"That was something we put out to inspire the kids," he admits. "I was skinny, all right, but there was nothing sick about me. I would have filled out even without swimming."
Another story only partly true was that Weissmuller went undefeated as a swimmer. This conveniently ignores the losses he suffered during his early days with Bachrach, as well as an occasional second-place finish in the backstroke, in which he was never as strong as he was in the freestyle. The account also winks at the time in the mid-1920s when Johnny, who was essentially a sprinter, was outfoxed, if not technically out-swum, by Sweden's Arne Borg, an IAC teammate at the time. Before the meet Bachrach neatly divided up the spoils, decreeing that Borg, a powerful distance swimmer, would win the half-mile and mile, that Weissmuller would take the 100 and 220 yards and that he and Borg would finish one-two in the 400, all for the greater glory of the IAC. But Borg had been upset by the American in the 400 meters in the 1924 Olympics, and he felt he had an account to settle. As the 400 began, he went for broke, and before Weissmuller realized it had built up a huge lead. Inches from sure victory, Borg stopped. Having proved his point he had no desire to further risk Bachrach's wrath by actually winning.
"C'mon, Yohnny," Borg called. "C'mon." Weissmuller finally caught up and won a rather hollow victory.
There was nothing fluky about Weissmuller's races against the stopwatch. At one time or another, he held virtually every world freestyle record from 50 yards to the half-mile. His 100-yard freestyle mark (51 fiat), which was set in 1927 without benefit of starting blocks, lane lines or flip turns, stood until 1944. And it may well be, as some oldtimers have contended, that he would have been credited with even faster times except for his coach's distinctive mode of operation on barnstorming trips.
Bachrach, it seems, had fallen into the practice of demanding $100 appearance money in return for a new world record by Weissmuller. Rather than risk putting any record out of reach with a single all-out effort, thereby spoiling his coach's game, Weissmuller learned to shave his times little by little. Sometimes Bachrach simply refrained from submitting a new record at all, and it was on several such occasions that Weissmuller is said to have dipped well below 51 seconds. This, at any rate, would help explain why those who remember seeing Weissmuller set one world record or another probably outnumber even the 350,000 or so who recall having been present in Wrigley Field the day Babe Ruth hit his called-shot homer.
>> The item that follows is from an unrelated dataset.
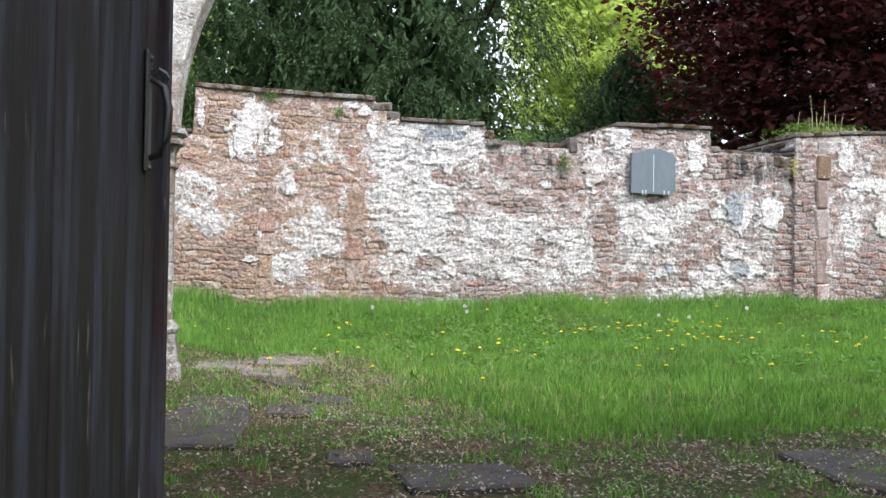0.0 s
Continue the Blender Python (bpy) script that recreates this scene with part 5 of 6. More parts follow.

As for the $100 in appearance money, some killjoys charged that such payments made Weissmuller a professional, but Bachrach always denied it. "Johnny's not the pro," he said. "I am." Indeed, Bachrach needed all the extra funds he could get to finance the 12-course meals, Havana cigars and private railroad cars he enjoyed. On their cross-country trips together, the sleeping car would fill up with Bachrach's cigar smoke, often making Weissmuller ill. "Holy mackerel, I'm sorry, John," the coach would apologize. Then he would open the door a few inches and resume puffing away.
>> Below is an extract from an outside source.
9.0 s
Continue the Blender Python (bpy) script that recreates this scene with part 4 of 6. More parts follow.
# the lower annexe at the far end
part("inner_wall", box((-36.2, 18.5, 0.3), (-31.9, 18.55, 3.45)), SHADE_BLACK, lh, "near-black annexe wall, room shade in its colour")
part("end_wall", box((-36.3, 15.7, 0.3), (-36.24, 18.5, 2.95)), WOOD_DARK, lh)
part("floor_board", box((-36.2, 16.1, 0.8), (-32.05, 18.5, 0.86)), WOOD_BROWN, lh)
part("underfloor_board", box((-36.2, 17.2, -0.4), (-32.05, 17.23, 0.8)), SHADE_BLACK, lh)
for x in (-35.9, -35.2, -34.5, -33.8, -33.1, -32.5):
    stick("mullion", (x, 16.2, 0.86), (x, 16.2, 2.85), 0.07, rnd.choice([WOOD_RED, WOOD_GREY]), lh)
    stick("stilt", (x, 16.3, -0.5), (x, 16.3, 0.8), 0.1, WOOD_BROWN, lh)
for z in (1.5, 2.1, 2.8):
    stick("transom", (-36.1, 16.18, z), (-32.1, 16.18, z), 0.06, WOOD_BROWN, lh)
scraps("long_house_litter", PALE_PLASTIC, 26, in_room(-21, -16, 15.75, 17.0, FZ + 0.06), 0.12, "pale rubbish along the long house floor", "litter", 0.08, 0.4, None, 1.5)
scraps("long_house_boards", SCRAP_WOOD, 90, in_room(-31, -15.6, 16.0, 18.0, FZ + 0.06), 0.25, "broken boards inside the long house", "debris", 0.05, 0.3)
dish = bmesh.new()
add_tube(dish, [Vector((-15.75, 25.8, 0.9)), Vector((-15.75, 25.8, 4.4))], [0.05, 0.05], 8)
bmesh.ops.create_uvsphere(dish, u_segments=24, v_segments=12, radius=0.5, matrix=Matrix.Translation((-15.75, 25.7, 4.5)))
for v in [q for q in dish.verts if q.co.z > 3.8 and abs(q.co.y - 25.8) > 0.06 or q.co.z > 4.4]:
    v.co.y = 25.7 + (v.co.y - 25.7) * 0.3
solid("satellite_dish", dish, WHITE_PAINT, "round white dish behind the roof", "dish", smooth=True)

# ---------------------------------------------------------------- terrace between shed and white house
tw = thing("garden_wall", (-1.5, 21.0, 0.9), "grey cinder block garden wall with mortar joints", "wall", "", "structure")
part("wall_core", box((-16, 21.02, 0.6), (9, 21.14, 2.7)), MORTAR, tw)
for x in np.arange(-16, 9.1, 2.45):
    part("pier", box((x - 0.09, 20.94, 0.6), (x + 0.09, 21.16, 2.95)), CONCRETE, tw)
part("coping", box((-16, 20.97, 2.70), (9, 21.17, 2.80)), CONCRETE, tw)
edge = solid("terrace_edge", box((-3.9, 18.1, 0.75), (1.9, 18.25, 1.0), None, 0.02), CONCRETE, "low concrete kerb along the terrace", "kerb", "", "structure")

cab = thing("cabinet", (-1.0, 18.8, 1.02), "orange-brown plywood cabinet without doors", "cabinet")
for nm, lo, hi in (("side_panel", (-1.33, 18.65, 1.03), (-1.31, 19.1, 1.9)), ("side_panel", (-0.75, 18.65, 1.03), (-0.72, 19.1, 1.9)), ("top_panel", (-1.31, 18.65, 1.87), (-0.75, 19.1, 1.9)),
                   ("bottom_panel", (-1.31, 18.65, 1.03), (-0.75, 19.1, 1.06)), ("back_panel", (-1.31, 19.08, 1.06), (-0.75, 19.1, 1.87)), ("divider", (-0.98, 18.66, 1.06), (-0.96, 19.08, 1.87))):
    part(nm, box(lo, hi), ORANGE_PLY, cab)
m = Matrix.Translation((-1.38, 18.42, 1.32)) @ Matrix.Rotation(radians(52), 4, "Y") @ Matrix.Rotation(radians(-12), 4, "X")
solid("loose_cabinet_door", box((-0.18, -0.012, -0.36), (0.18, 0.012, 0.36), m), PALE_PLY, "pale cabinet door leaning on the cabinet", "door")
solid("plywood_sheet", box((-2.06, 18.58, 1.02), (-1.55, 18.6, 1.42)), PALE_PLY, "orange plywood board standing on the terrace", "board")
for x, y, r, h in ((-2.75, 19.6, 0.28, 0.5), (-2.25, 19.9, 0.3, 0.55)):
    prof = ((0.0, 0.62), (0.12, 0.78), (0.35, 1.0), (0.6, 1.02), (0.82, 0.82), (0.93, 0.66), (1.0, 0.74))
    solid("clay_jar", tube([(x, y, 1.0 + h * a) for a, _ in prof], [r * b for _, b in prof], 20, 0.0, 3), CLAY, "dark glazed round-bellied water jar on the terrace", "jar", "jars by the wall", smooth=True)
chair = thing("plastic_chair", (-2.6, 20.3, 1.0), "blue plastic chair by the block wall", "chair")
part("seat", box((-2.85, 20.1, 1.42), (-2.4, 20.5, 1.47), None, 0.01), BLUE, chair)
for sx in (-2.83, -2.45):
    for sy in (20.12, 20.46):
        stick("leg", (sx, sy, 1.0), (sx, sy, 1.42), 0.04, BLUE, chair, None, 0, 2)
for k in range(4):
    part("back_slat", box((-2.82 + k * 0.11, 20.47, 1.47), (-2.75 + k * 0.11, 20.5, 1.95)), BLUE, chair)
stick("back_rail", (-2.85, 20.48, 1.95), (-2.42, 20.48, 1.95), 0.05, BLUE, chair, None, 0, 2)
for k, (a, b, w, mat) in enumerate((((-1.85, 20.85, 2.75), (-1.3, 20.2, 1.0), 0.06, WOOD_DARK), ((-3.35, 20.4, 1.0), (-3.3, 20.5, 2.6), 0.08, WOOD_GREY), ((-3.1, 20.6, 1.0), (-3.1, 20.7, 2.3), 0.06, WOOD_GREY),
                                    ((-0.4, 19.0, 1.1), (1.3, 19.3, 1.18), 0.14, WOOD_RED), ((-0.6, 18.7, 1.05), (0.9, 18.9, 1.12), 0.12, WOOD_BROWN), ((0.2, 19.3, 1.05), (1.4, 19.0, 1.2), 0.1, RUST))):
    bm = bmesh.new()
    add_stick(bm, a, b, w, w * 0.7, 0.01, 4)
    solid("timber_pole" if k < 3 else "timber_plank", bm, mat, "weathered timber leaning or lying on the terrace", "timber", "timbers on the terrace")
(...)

Bachrach handled Weissmuller with great skill. Trying to negotiate one of San Francisco's steeper streets after a particularly heavy meal, he once offered 25¢ if Weissmuller would push him to the top of the hill. After Johnny did so, Bachrach paid up, then told the exhausted youth: "Holy mackerel, John, I don't think that pushing was good for your legs. You better go work out in the pool." Weissmuller tried, without success, to return the quarter.
To protect Weissmuller from hometown judges who tended to allow local boys to jump the gun in hopes of upsetting the famous swimmer, Bachrach advised Johnny: "Forget about the gun. When the other guy hits the water, you hit the water." But his idea of gamesmanship did not extend to bragging. When he overheard Weissmuller ask a group of rival swimmers before one race, "O.K., which of you guys gets second place?" Bachrach promptly ordered his swimmer to apologize. "None of the YMCA stuff, John," he said. "You're a world champion."
It was Bachrach who, figuring that Weissmuller had run out of watery worlds to conquer, told him in 1929 to turn professional by signing a $500-a-week contract to endorse swimwear. Three years later MGM cast Johnny in Tarzan, the Ape Man. He was the first Tarzan to talk in the movies, and the script had him do so sparingly, in monosyllables. "Tarzan was right up my alley," he says. "It was like stealing money." But Hollywood has its sharpshooters, and Tarzan was right up their alley, too. High living, costly divorce settlements and bad investments all took their toll, and Weissmuller's money slipped away.
Weissmuller saw Bill Bachrach now and then before he died in Chicago in 1959 at the age of 80. There were many times over the years that he wished he had Bachrach by his side to advise him. Now, pausing before his coach's photograph in the Hall of Fame, Weissmuller remembered something that made him smile. "I used to buy him cigars every Christmas," he said. "He smoked expensive cigars, that son of a gun."